— Begin Dataset extract —

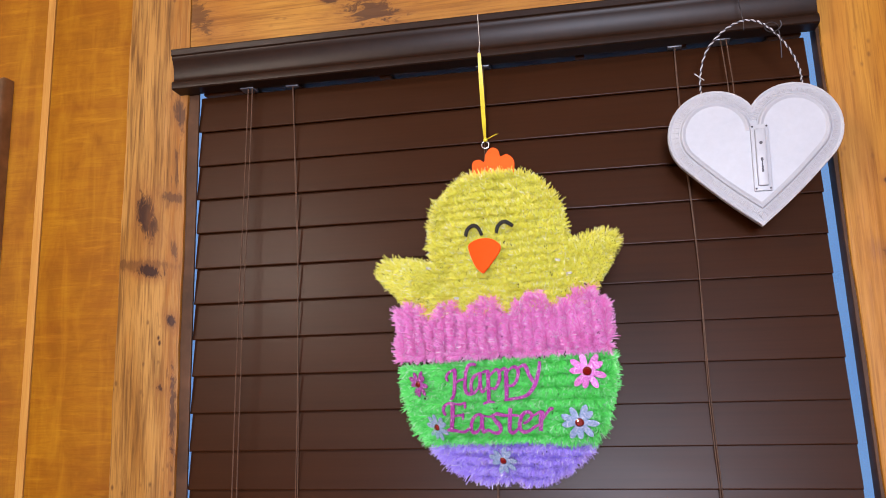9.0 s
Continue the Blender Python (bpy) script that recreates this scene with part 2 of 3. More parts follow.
GOLD = plain("antique_gold", (0.36, 0.25, 0.10), 0.34, metal=0.85, vary=0.3, scale=90)
BRONZE = plain("dark_bronze_frame", (0.21, 0.120, 0.062), 0.34, metal=0.45, vary=0.35, scale=60, coat=0.2)
GREENISH = plain("dark_ornament", (0.022, 0.020, 0.014), 0.4, vary=0.5, scale=120)
CLIP_GREY = plain("grey_clip", (0.34, 0.33, 0.27), 0.4)
COMB_ORANGE = plain("pale_orange_foam", (0.95, 0.125, 0.016), 0.7, spec=0.2, vary=0.04, scale=1500, bump=0.15)
T_YELLOW = tinsel_film("yellow_tinsel", (0.78, 0.73, 0.050), (0.88, 0.865, 0.155), (0.95, 0.95, 0.44))
T_PINK = tinsel_film("pink_tinsel", (0.84, 0.23, 0.60), (0.91, 0.39, 0.77), (0.95, 0.62, 0.90))
T_GREEN = tinsel_film("green_tinsel", (0.09, 0.66, 0.10), (0.21, 0.88, 0.23), (0.42, 0.95, 0.45))
T_PURPLE = tinsel_film("purple_tinsel", (0.38, 0.25, 0.82), (0.56, 0.43, 0.96), (0.72, 0.64, 0.98))
G_MAGENTA = glitter("magenta_glitter", (0.22, 0.010, 0.19), (0.54, 0.070, 0.50))
G_PINK = glitter("pink_glitter", (0.46, 0.085, 0.38), (0.72, 0.24, 0.62))
G_BLUE = glitter("pale_blue_glitter", (0.17, 0.27, 0.48), (0.42, 0.53, 0.76))
GEM = plain("red_gem", (0.15, 0.003, 0.005), 0.06, spec=0.9, vary=0.1, coat=1.0)
SKY_BACK = backdrop_mat()
GLASS = glass_mat("window_glass")
WHITE_VINYL = plain("white_vinyl", (0.75, 0.77, 0.80), 0.45, vary=0.04)
LAMP_GLASS = plain("opal_lamp_glass", (0.8, 0.78, 0.72), 0.3)


# ---- mesh helpers ----
def finish(ob, material, parent=None, label="", smooth=True):
    ob.data.materials.append(material)
    if smooth:
        for p in ob.data.polygons:
            p.use_smooth = True
        ob.data.set_sharp_from_angle(angle=radians(35))
    if parent is not None:
        ob.parent = parent
    if label:
        tagged(ob, label)
    return ob


def part(name, bm, material, parent=None, label="", smooth=True):
    me = bpy.data.meshes.new(name)
    bm.to_mesh(me)
    bm.free()
    return finish(new(name, me), material, parent, label, smooth)


def box(bm, x0, x1, y0, y1, z0, z1, bevel=0.0):
    made = bmesh.ops.create_cube(bm, size=1.0)["verts"]
    for v in made:
        v.co = Vector((x0 + (v.co.x + 0.5) * (x1 - x0), y0 + (v.co.y + 0.5) * (y1 - y0), z0 + (v.co.z + 0.5) * (z1 - z0)))
    if bevel:
        edges = list({e for v in made for e in v.link_edges})
        bmesh.ops.bevel(bm, geom=edges, offset=bevel, segments=2, affect="EDGES", profile=0.6)
    return bm


def block(name, material, x0, x1, y0, y1, z0, z1, bevel=0.0, parent=None, label=""):
    return part(name, box(bmesh.new(), x0, x1, y0, y1, z0, z1, bevel), material, parent, label)


def extrude_profile(bm, profile, x0, x1):
    """A closed (y, z) profile drawn out along x, with its ends capped."""
    a = [bm.verts.new((x0, y, z)) for y, z in profile]
    b = [bm.verts.new((x1, y, z)) for y, z in profile]
    n = len(profile)
    for i in range(n):
        bm.faces.new((a[i], a[(i + 1) % n], b[(i + 1) % n], b[i]))
    bm.faces.new(a[::-1])
    bm.faces.new(b)
    bmesh.ops.recalc_face_normals(bm, faces=bm.faces[:])
    return bm


def spline(points, steps=8, closed=False):
    """A smooth line through the points (Catmull-Rom)."""
    pts = [Vector(p) for p in points]
    n = len(pts)
    out = []
    for i in range(n if closed else n - 1):
        if closed:
            p0, p1, p2, p3 = pts[i - 1], pts[i], pts[(i + 1) % n], pts[(i + 2) % n]
        else:
            p0, p1, p2, p3 = pts[max(i - 1, 0)], pts[i], pts[i + 1], pts[min(i + 2, n - 1)]
        for s in range(steps):
            t = s / steps
            out.append(0.5 * ((2 * p1) + (p2 - p0) * t + (2 * p0 - 5 * p1 + 4 * p2 - p3) * t * t + (3 * p1 - p0 - 3 * p2 + p3) * t ** 3))
    if not closed:
        out.append(pts[-1])
    return out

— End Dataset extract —

● Set exercise: Give all the lines above again, character for character, without pictures.

● Finished answer:
9.0 s
Continue the Blender Python (bpy) script that recreates this scene with part 2 of 3. More parts follow.
GOLD = plain("antique_gold", (0.36, 0.25, 0.10), 0.34, metal=0.85, vary=0.3, scale=90)
BRONZE = plain("dark_bronze_frame", (0.21, 0.120, 0.062), 0.34, metal=0.45, vary=0.35, scale=60, coat=0.2)
GREENISH = plain("dark_ornament", (0.022, 0.020, 0.014), 0.4, vary=0.5, scale=120)
CLIP_GREY = plain("grey_clip", (0.34, 0.33, 0.27), 0.4)
COMB_ORANGE = plain("pale_orange_foam", (0.95, 0.125, 0.016), 0.7, spec=0.2, vary=0.04, scale=1500, bump=0.15)
T_YELLOW = tinsel_film("yellow_tinsel", (0.78, 0.73, 0.050), (0.88, 0.865, 0.155), (0.95, 0.95, 0.44))
T_PINK = tinsel_film("pink_tinsel", (0.84, 0.23, 0.60), (0.91, 0.39, 0.77), (0.95, 0.62, 0.90))
T_GREEN = tinsel_film("green_tinsel", (0.09, 0.66, 0.10), (0.21, 0.88, 0.23), (0.42, 0.95, 0.45))
T_PURPLE = tinsel_film("purple_tinsel", (0.38, 0.25, 0.82), (0.56, 0.43, 0.96), (0.72, 0.64, 0.98))
G_MAGENTA = glitter("magenta_glitter", (0.22, 0.010, 0.19), (0.54, 0.070, 0.50))
G_PINK = glitter("pink_glitter", (0.46, 0.085, 0.38), (0.72, 0.24, 0.62))
G_BLUE = glitter("pale_blue_glitter", (0.17, 0.27, 0.48), (0.42, 0.53, 0.76))
GEM = plain("red_gem", (0.15, 0.003, 0.005), 0.06, spec=0.9, vary=0.1, coat=1.0)
SKY_BACK = backdrop_mat()
GLASS = glass_mat("window_glass")
WHITE_VINYL = plain("white_vinyl", (0.75, 0.77, 0.80), 0.45, vary=0.04)
LAMP_GLASS = plain("opal_lamp_glass", (0.8, 0.78, 0.72), 0.3)


# ---- mesh helpers ----
def finish(ob, material, parent=None, label="", smooth=True):
    ob.data.materials.append(material)
    if smooth:
        for p in ob.data.polygons:
            p.use_smooth = True
        ob.data.set_sharp_from_angle(angle=radians(35))
    if parent is not None:
        ob.parent = parent
    if label:
        tagged(ob, label)
    return ob


def part(name, bm, material, parent=None, label="", smooth=True):
    me = bpy.data.meshes.new(name)
    bm.to_mesh(me)
    bm.free()
    return finish(new(name, me), material, parent, label, smooth)


def box(bm, x0, x1, y0, y1, z0, z1, bevel=0.0):
    made = bmesh.ops.create_cube(bm, size=1.0)["verts"]
    for v in made:
        v.co = Vector((x0 + (v.co.x + 0.5) * (x1 - x0), y0 + (v.co.y + 0.5) * (y1 - y0), z0 + (v.co.z + 0.5) * (z1 - z0)))
    if bevel:
        edges = list({e for v in made for e in v.link_edges})
        bmesh.ops.bevel(bm, geom=edges, offset=bevel, segments=2, affect="EDGES", profile=0.6)
    return bm


def block(name, material, x0, x1, y0, y1, z0, z1, bevel=0.0, parent=None, label=""):
    return part(name, box(bmesh.new(), x0, x1, y0, y1, z0, z1, bevel), material, parent, label)


def extrude_profile(bm, profile, x0, x1):
    """A closed (y, z) profile drawn out along x, with its ends capped."""
    a = [bm.verts.new((x0, y, z)) for y, z in profile]
    b = [bm.verts.new((x1, y, z)) for y, z in profile]
    n = len(profile)
    for i in range(n):
        bm.faces.new((a[i], a[(i + 1) % n], b[(i + 1) % n], b[i]))
    bm.faces.new(a[::-1])
    bm.faces.new(b)
    bmesh.ops.recalc_face_normals(bm, faces=bm.faces[:])
    return bm


def spline(points, steps=8, closed=False):
    """A smooth line through the points (Catmull-Rom)."""
    pts = [Vector(p) for p in points]
    n = len(pts)
    out = []
    for i in range(n if closed else n - 1):
        if closed:
            p0, p1, p2, p3 = pts[i - 1], pts[i], pts[(i + 1) % n], pts[(i + 2) % n]
        else:
            p0, p1, p2, p3 = pts[max(i - 1, 0)], pts[i], pts[i + 1], pts[min(i + 2, n - 1)]
        for s in range(steps):
            t = s / steps
            out.append(0.5 * ((2 * p1) + (p2 - p0) * t + (2 * p0 - 5 * p1 + 4 * p2 - p3) * t * t + (3 * p1 - p0 - 3 * p2 + p3) * t ** 3))
    if not closed:
        out.append(pts[-1])
    return out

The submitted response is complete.